Hoje, a rua Cuba é repleta de casarões e conta com a proteção de uma equipe de segurança. A casa possui quartos, banheiros, salas de estar, copa, cozinha, escritório, lavanderia, quintal e garagem. Há cerca de dez anos, o imóvel teria sido comprado pela nova proprietária, que mora com as três filhas gêmeas, a babá e a empregada. Após tantos anos, a residência não é mais tão procurada por curiosos, mas o endereço continua marcado como cenário de um crime ainda não solucionado.
Castelinho da rua Apa
O castelinho da rua Apa guarda o segredo de um dos crimes mais misteriosos da cidade de São Paulo. A mãe Maria Cândida e os dois filhos, Álvaro e Armando, da poderosa família Guimarães Reis, foram mortos a tiros na residência, localizada no centro de São Paulo, em maio de 1937 — dois meses após a morte do pai, Virgilio.
Reza a lenda que os irmãos teriam entrado em uma briga por divergências sobre os rumos do negócio da família e da herança. No dia do crime, Álvaro teria atirado contra o irmão e acertado também a mãe, que tentava apartar a briga. Ao ver o que tinha feito, o homem cometeu suicídio. Porém, a hipótese nunca foi confirmada pela perícia e as circunstâncias levaram muitos a acreditar que não foi exatamente isso o que aconteceu.
O imóvel ficou sem herdeiros. Abandonado durante anos, ele foi invadido por moradores de rua e usuários de droga, se tornou um ferro-velho e só em 1996 foi cedido pela administração pública ao Clube de Mães do Brasil, instituição filantrópica voltada a pessoas em situação de vulnerabilidade. Por unanimidade do Congresso, a associação conseguiu verba para a restauração do prédio histórico, que se iniciou em 2015 e terminou em 2017.
Totalmente reformado, atualmente o castelinho mantém suas mesmas características arquitetônicas na parte externa. No entanto, a gerente administrativa do Clube das Mães, Claudineia Viana, conta que nada da antiga casa está presente no interior do castelinho. “Estava só a carcaça e nada foi aproveitado. Agora ele está vazio, não há móveis lá dentro porque não conseguimos resgatar a história de como era cada cômodo.
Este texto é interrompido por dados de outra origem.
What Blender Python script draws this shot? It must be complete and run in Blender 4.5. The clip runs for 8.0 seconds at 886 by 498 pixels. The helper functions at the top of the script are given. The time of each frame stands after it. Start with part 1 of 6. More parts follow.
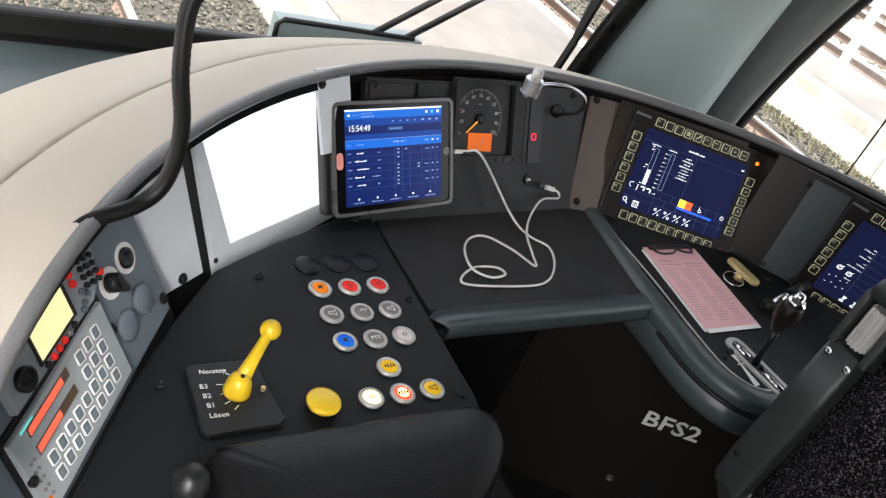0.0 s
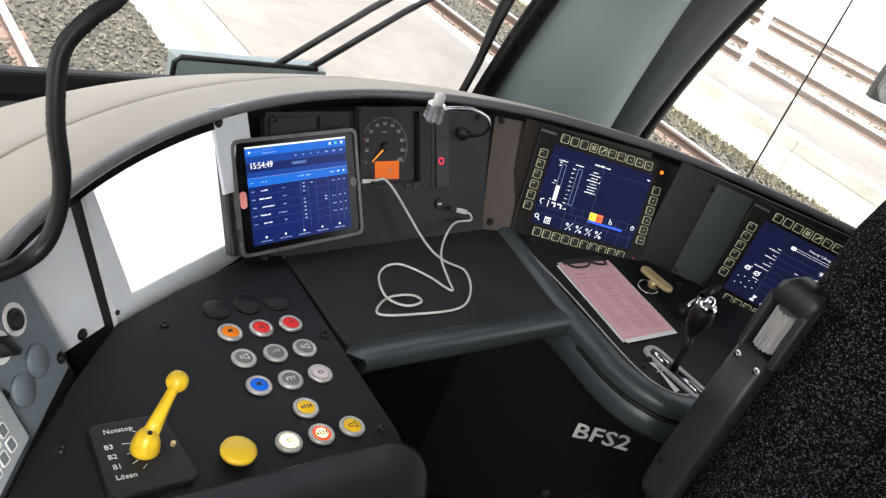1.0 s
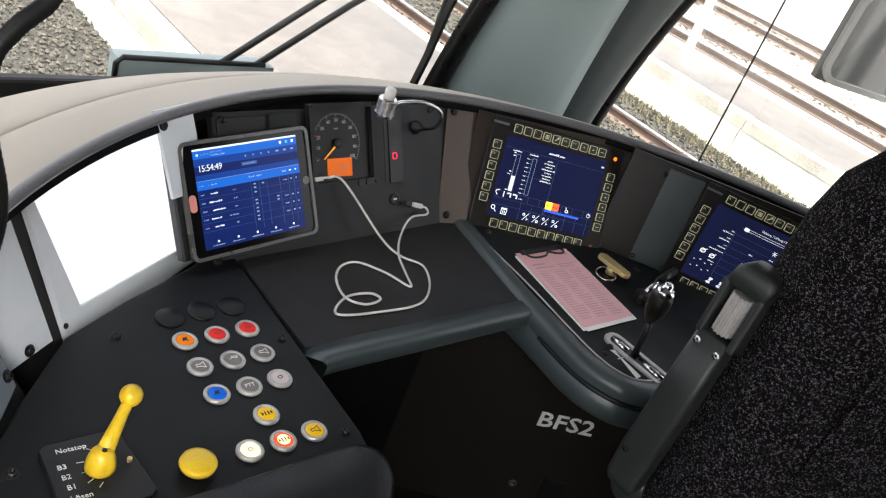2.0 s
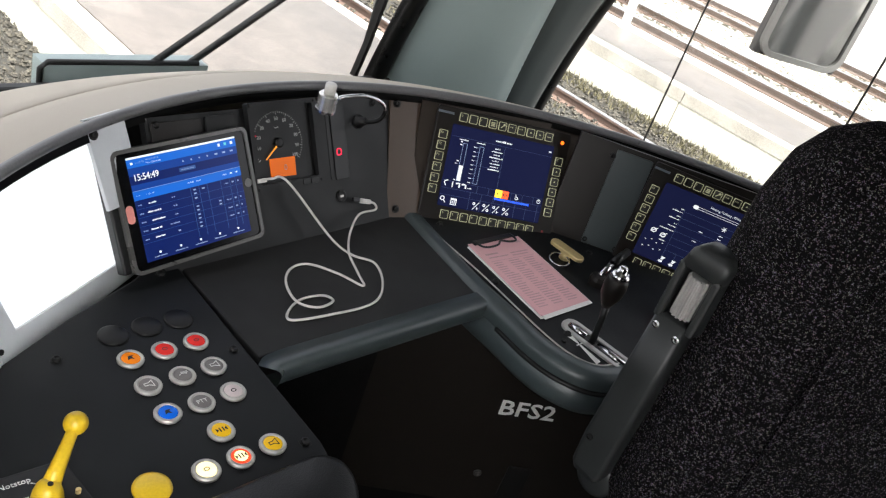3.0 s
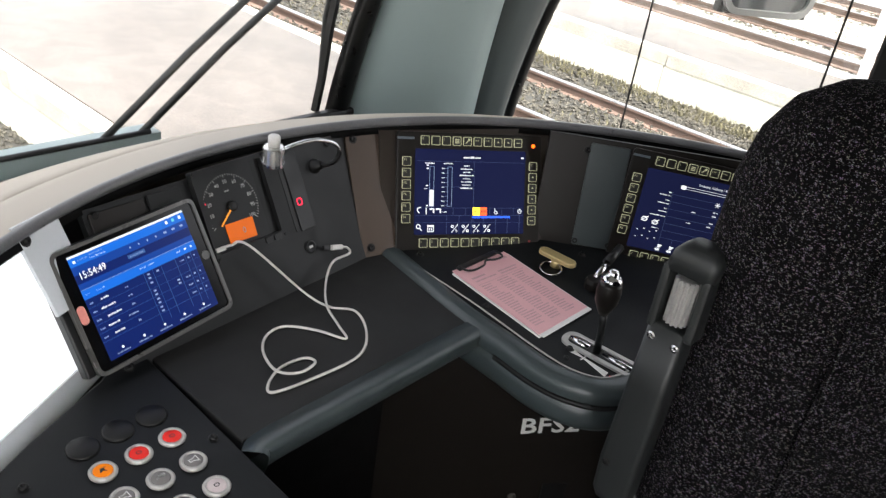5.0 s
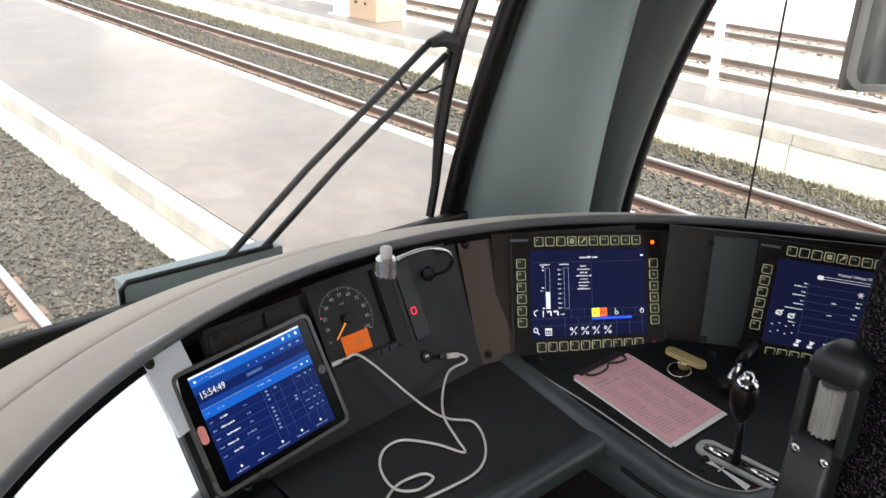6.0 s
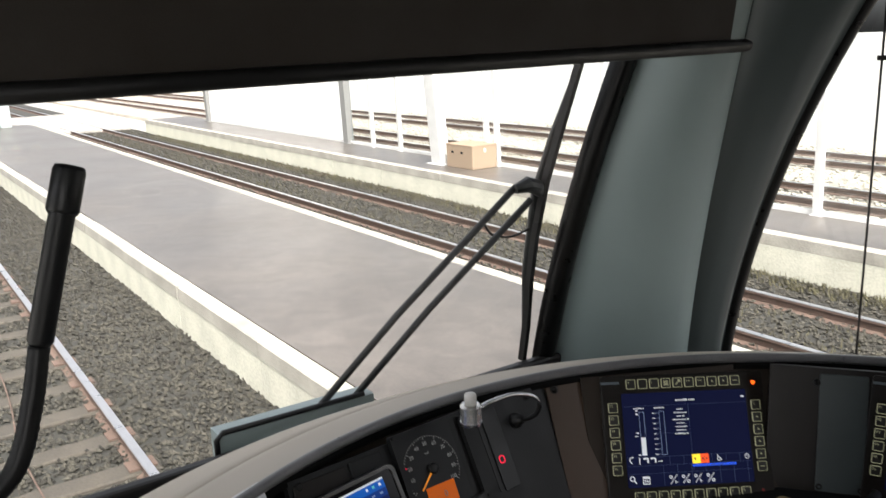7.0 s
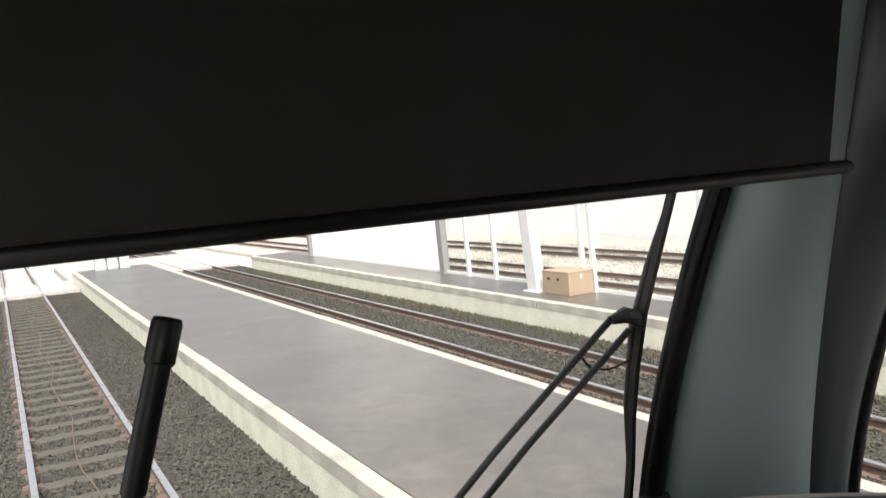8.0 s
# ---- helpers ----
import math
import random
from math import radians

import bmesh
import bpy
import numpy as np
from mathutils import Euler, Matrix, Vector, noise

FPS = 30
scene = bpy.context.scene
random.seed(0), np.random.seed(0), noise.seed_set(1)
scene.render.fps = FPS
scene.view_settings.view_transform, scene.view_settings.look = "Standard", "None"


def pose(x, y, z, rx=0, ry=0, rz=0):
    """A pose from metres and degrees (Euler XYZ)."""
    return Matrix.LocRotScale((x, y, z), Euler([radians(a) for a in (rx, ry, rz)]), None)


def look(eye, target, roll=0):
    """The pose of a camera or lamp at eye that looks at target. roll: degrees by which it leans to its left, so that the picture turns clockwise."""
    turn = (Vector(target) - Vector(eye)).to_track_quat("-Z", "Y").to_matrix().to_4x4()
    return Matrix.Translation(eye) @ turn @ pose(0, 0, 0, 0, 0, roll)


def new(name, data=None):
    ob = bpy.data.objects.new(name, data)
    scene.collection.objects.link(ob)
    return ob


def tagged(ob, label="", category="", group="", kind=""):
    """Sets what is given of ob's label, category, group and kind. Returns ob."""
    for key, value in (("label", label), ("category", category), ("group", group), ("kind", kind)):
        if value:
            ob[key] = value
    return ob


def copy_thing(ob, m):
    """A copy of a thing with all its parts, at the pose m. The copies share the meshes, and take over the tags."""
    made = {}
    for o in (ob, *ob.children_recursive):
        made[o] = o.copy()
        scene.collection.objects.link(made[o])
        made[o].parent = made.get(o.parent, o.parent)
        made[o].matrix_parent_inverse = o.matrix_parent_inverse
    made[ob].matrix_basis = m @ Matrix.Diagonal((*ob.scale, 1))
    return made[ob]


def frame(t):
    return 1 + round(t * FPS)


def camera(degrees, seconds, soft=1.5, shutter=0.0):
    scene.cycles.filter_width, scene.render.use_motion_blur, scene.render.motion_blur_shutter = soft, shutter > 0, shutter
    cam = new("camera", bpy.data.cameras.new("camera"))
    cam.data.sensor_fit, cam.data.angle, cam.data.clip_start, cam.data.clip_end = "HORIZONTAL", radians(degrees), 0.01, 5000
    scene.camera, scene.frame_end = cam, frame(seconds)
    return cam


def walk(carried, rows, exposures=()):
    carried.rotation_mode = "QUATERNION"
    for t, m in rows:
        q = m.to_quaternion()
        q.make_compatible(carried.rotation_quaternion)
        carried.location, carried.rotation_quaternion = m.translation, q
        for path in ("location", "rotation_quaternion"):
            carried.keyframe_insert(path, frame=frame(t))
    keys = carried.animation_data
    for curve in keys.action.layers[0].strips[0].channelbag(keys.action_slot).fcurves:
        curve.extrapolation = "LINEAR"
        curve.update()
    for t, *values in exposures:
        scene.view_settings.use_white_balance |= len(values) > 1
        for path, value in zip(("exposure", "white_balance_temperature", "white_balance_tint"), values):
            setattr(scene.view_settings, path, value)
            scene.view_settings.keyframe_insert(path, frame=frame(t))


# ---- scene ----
cam = camera(56.0, 8.0, 1.2, 0.26)
PATH = [
    (0, (0.031, 0.095, 1.527), (1.136, 1.361, 0.443), 23.7),
    (0.5, (0.04, 0.089, 1.537), (1.218, 1.338, 0.511), 23.0),
    (1, (0.06, 0.097, 1.539), (1.304, 1.311, 0.551), 21.8),
    (1.5, (0.066, 0.103, 1.542), (1.349, 1.28, 0.558), 21.6),
    (3, (0.09, 0.137, 1.541), (1.49, 1.185, 0.57), 19.9),
    (3.5, (0.102, 0.155, 1.538), (1.537, 1.139, 0.554), 19.4),
    (4, (0.115, 0.167, 1.534), (1.575, 1.108, 0.543), 18.0),
    (4.2, (0.125, 0.166, 1.538), (1.591, 1.097, 0.545), 17.0),
    (5.3, (0.219, 0.152, 1.565), (1.547, 1.318, 0.628), 5.6),
    (5.5, (0.224, 0.151, 1.565), (1.522, 1.381, 0.67), 4.2),
    (6, (0.235, 0.17, 1.566), (1.455, 1.54, 0.767), 2.0),
    (6.5, (0.246, 0.171, 1.569), (1.42, 1.654, 0.919), 0.4),
    (7, (0.26, 0.152, 1.572), (1.355, 1.756, 1.094), -2.1),
    (7.5, (0.278, 0.153, 1.577), (1.263, 1.86, 1.239), -4.0),
    (8, (0.274, 0.16, 1.583), (1.213, 1.918, 1.419), -4.5),
]
walk(cam, [(t, look(eye, target, roll)) for t, eye, target, roll in PATH],
     [(0, 2.85), (1.5, 2.8), (3.5, 2.65), (4.0, 2.65), (5.5, 2.9), (6.0, 2.5), (6.5, 2.18), (7.0, 1.85), (7.5, 1.62), (8, 1.5)])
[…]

Hoje temos salas de reuniões usadas pela instituição e quartos para atendimento médico e psicológico de quem nos procura”, disse.
Em relação às mortes no castelinho, Claudineia diz não ter resposta certa. “Não tem ninguém para contar essa história. Na internet existem milhões de pessoas dando depoimentos, livros, caça-fantasma. Mas ninguém sabe realmente o que aconteceu. Então eu falo para as pessoas que vêm aqui dentro: ‘O que você imagina que pode ter acontecido?’ Você mesmo cria a sua história, já que o fato concreto nem a perícia sabe”.
Para o ano que vem, a instituição pretende fazer um museu no castelinho da rua Apa, que vai contar a história da associação, do bairro e da família Guimarães Reis.